With a vote on a bill to federally legalize marijuana set for House floor consideration this week, lawmakers on Thursday released a report on the legislation that effectively previews the partisan debate to come, with the majority and minority leaders of a key committee making their arguments for and against the reform.
The 483-page report prepared by the House Judiciary Committee provides an extensive overview of the Marijuana Opportunity, Reinvestment and Expungement (MORE) Act, which is sponsored by the panel’s chairman, Rep. Jerrold Nadler (D-NY).
Leadership announced late last week that the bill to end federal prohibition would be taken up on the floor for the second time in congressional history. It passed the House in 2020 but saw no action in the Senate. Then, in September, it again cleared the sponsor’s panel for the current session.
Before heading to the floor, there will be a House Rules Committee meeting on Wednesday, where members will decide whether any proposed amendments can be made in order. The hearing was initially scheduled for Monday but was pushed back two days over the weekend for unknown reasons.
“Enforcement of marijuana laws has been a key driver of mass criminalization in the United States,” the new report’s background and need for legislation section states. “The drug war has produced profoundly unequal outcomes across racial groups, manifested through significant racial disparities throughout the criminal justice system.”
It further describes the collateral consequences of cannabis arrests and convictions, including the possible loss of opportunities for employment, voting rights, housing, education, government assistance and more, saying that “these exclusions create an often-permanent second-class status for millions of Americans.”

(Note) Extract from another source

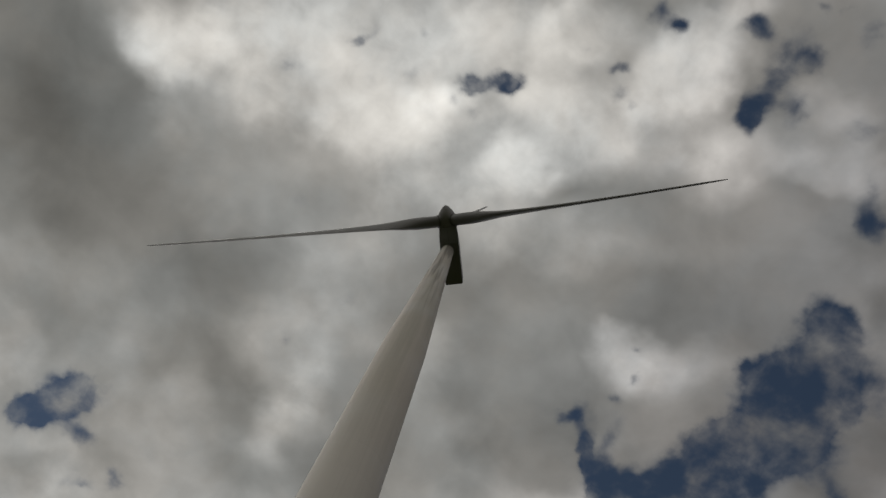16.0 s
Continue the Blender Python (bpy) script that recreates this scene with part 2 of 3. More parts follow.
CLOUDS_13 = (
    (0.3018, 0.6689, 0.0264, 0.0104, -19, 0.213),
    (0.2389, 0.2619, 0.0261, 0.0104, -39, 0.449),
    (-0.0324, 0.1899, 0.0164, 0.0163, -23, 0.32),
    (0.2635, 0.7163, 0.0342, 0.0078, -27, 0.178),
    (-0.2525, 0.2728, 0.0168, 0.0154, -19, 0.311),
    (0.4634, 0.7813, 0.0527, 0.0049, -24, 0.162),
    (0.2021, -0.1057, 0.012, 0.021, -23, 0.198),
    (0.1427, 0.849, 0.0336, 0.0074, -15, 0.17),
    (-0.307, 0.8086, 0.0479, 0.0051, 10, 0.213),
    (0.2727, 0.1588, 0.012, 0.0202, -15, 0.218),
    (0.1906, -0.0819, 0.0175, 0.0136, -23, 0.311),
    (0.118, -0.0546, 0.0168, 0.0141, -23, 0.512),
    (-0.2021, 0.3588, 0.0208, 0.0104, -17, 0.267),
    (-0.0481, 0.0209, 0.019, 0.0109, -23, 0.707),
    (0.1565, 0.1836, 0.0141, 0.0146, -13, 0.248),
    (0.3207, 0.4418, 0.0163, 0.012, -18, 0.33),
)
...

“Like drug war enforcement itself, these consequences fall disproportionately on people of color,” it says. “For non-citizens, a conviction can trigger deportation, sometimes with almost no possibility of discretionary relief.”
“Today, overcriminalized communities continue to suffer the consequences of failed drug policies, even in states that have legalized marijuana, where arrests have dropped for marijuana crimes. Public support for making marijuana legal has increased over the past two decades. The resulting trend in state-level legalization of marijuana has placed states in apparent conflict with federal law and, as a result, the Justice Department has struggled with how to continue to uphold federal law in this context.”
The report also touches on other unique challenges that state-legal marijuana industries face under the status quo of federal prohibition, including barriers to accessing financial services through traditional banking services which have resulted in public safety issues for cannabis businesses that have become targets of crime because many operate on a largely cash-only basis.